My program used both runtime api (for embed kernels written with cuda C) and driver api(handling cubin built from hand written PTX). The standalone cubin is loaded at a class constructor, then it will be invoked repeatedly in a member function, and the module will be unloaded in the destructor, so the life cycle seems ok. When the program is built without optimization, it runs perfectly, but once the optimization is turned on, the kernel in standalone cubin just fails silently, all outputs are zeros, and all CUresults just returned success. If the module is reloaded every time the kernel is invoked, it works again.

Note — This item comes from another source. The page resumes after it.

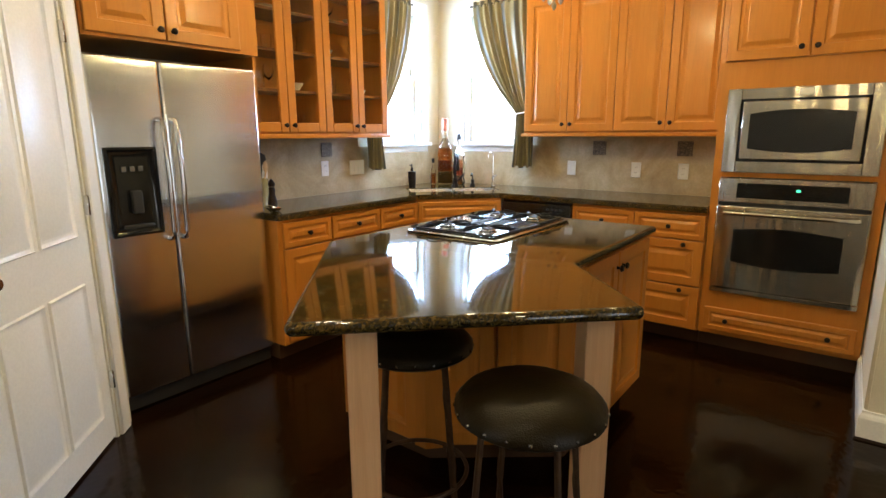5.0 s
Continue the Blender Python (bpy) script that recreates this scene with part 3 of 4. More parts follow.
# dishwasher
dwm = thing("dishwasher", "built-in dishwasher with black control panel and steel door", "dishwasher", pose(RX + 0.005, 5.992, 0, 0, 0, -90))
part("body", boxed(0.004, 0.592, 0.0, 0.58, 0.10, 0.882), BLACK, dwm, soft=False)
part("door", boxed(0.006, 0.590, -0.022, -0.001, 0.115, 0.690, 0.004), STEEL, dwm, "brushed steel door panel")
dpan = part("control_panel", boxed(0.006, 0.590, -0.034, -0.001, 0.694, 0.868, 0.006), BLACK, dwm, "glossy black control panel")
part("handle", boxed(0.16, 0.44, -0.044, -0.034, 0.745, 0.775, 0.006), MATTE, dpan)
for k in range(4):
    part("button", boxed(0.40 + k * 0.035, 0.42 + k * 0.035, -0.037, -0.034, 0.82, 0.832, 0.001), MATTE, dpan)
part("toe_kick", boxed(0.004, 0.592, 0.05, 0.5, 0, 0.098), MATTE, dwm, soft=False)

# counter along the two walls
ctop = thing("countertop", "polished dark brown granite countertop with a corner sink cutout", "countertop")
outer = [(4.556, 6.447), (5.862, 6.447), (6.317, 6.000), (6.317, 4.487), (SIDE - 0.013, 4.487), (SIDE - 0.013, BACK - 0.013), (4.556, BACK - 0.013)]
SC, SDIR = Vector((6.335, 6.470)), Vector((0.7071, -0.7071))
SN = Vector((0.7071, 0.7071))
hole = [SC + SDIR * a + SN * b for a, b in ((-0.37, -0.13), (0.37, -0.13), (0.37, 0.17), (-0.37, 0.17))]
bm = bmesh.new()


def slab_with_hole(bm, outer, hole, z0, z1):
    for z in (z1, z0):
        vo = [bm.verts.new((x, y, z)) for x, y in outer]
        vh = [bm.verts.new((p.x, p.y, z)) for p in hole]
        es = [bm.edges.new((vo[i], vo[(i + 1) % len(vo)])) for i in range(len(vo))] + [bm.edges.new((vh[i], vh[(i + 1) % 4])) for i in range(4)]
        bmesh.ops.triangle_fill(bm, use_beauty=True, edges=es)
        if z == z1:
            to, th = vo, vh
    for hi, lo in ((to, vo), (th, vh)):
        n = len(hi)
        for i in range(n):
            bm.faces.new((lo[i], lo[(i + 1) % n], hi[(i + 1) % n], hi[i]))
    bmesh.ops.recalc_face_normals(bm, faces=bm.faces)
    edge = [e for e in bm.edges if abs(e.verts[0].co.z - z1) < 1e-5 and abs(e.verts[1].co.z - z1) < 1e-5 and len(e.link_faces) == 2
            and abs(e.link_faces[0].normal.z - e.link_faces[1].normal.z) > 0.5]
    bmesh.ops.bevel(bm, geom=edge, offset=0.010, segments=3, affect="EDGES")


slab_with_hole(bm, outer, hole, 0.886, 0.925)
part("slab", bm, GRANITE, ctop)

# sink in the corner
sink = thing("sink", "double-bowl stainless steel sink set into the granite", "sink", pose(SC.x, SC.y, 0, 0, 0, -45))
for nm, x0, x1 in (("bowl", -0.365, -0.012), ("bowl", 0.012, 0.365)):
    bm = boxed(x0, x1, -0.125, 0.165, 0.745, 0.921)
    top = [f for f in bm.faces if f.normal.z > 0.9]
    bmesh.ops.delete(bm, geom=top, context="FACES")
    bmesh.ops.solidify(bm, geom=bm.faces[:], thickness=-0.004)
    bowl = part(nm, bm, STEEL, sink, "brushed steel bowl")
    part("drain", lathe(bmesh.new(), [(0.0, 0.004), (0.035, 0.004), (0.04, 0.0)], 16, (x0 + x1) / 2, 0.02, 0.75), STEEL, bowl)
part("divider", boxed(-0.010, 0.010, -0.125, 0.165, 0.88, 0.917, 0.004), CHROME, sink)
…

I’ve checked that before invoking the kernel, the module is still alive and the function address as well as global variable address can be retrieved successfully. The context is also alive and unchanged during whole life cycle of the program. So I think that may be a problem for the optimization and driver api to work together. My program is built with CUDA 10.0 with GTX980Ti on Win7. Actually the same program can be compiled and run at another computer with RTX 2080Ti on Win10(with optimization on), although sometimes it also mysteriously failed when some irrelevant codes are modified. This does not happen sporadically, once the program is compiled, it behaves the same repeatedly, either worked or failed.
BTW, I cann’t debug into the kernel with nsight (legacy mode, next-gen seems not work for win7), it just freeze my system without any response.
I’m sorry I can’t post the code here, so the problem may be quite difficult to locate. Probably I didn’t use the driver api right, or there are some points I’m missing…
Any hints or similar experiences would be helpful~ Thanks very much!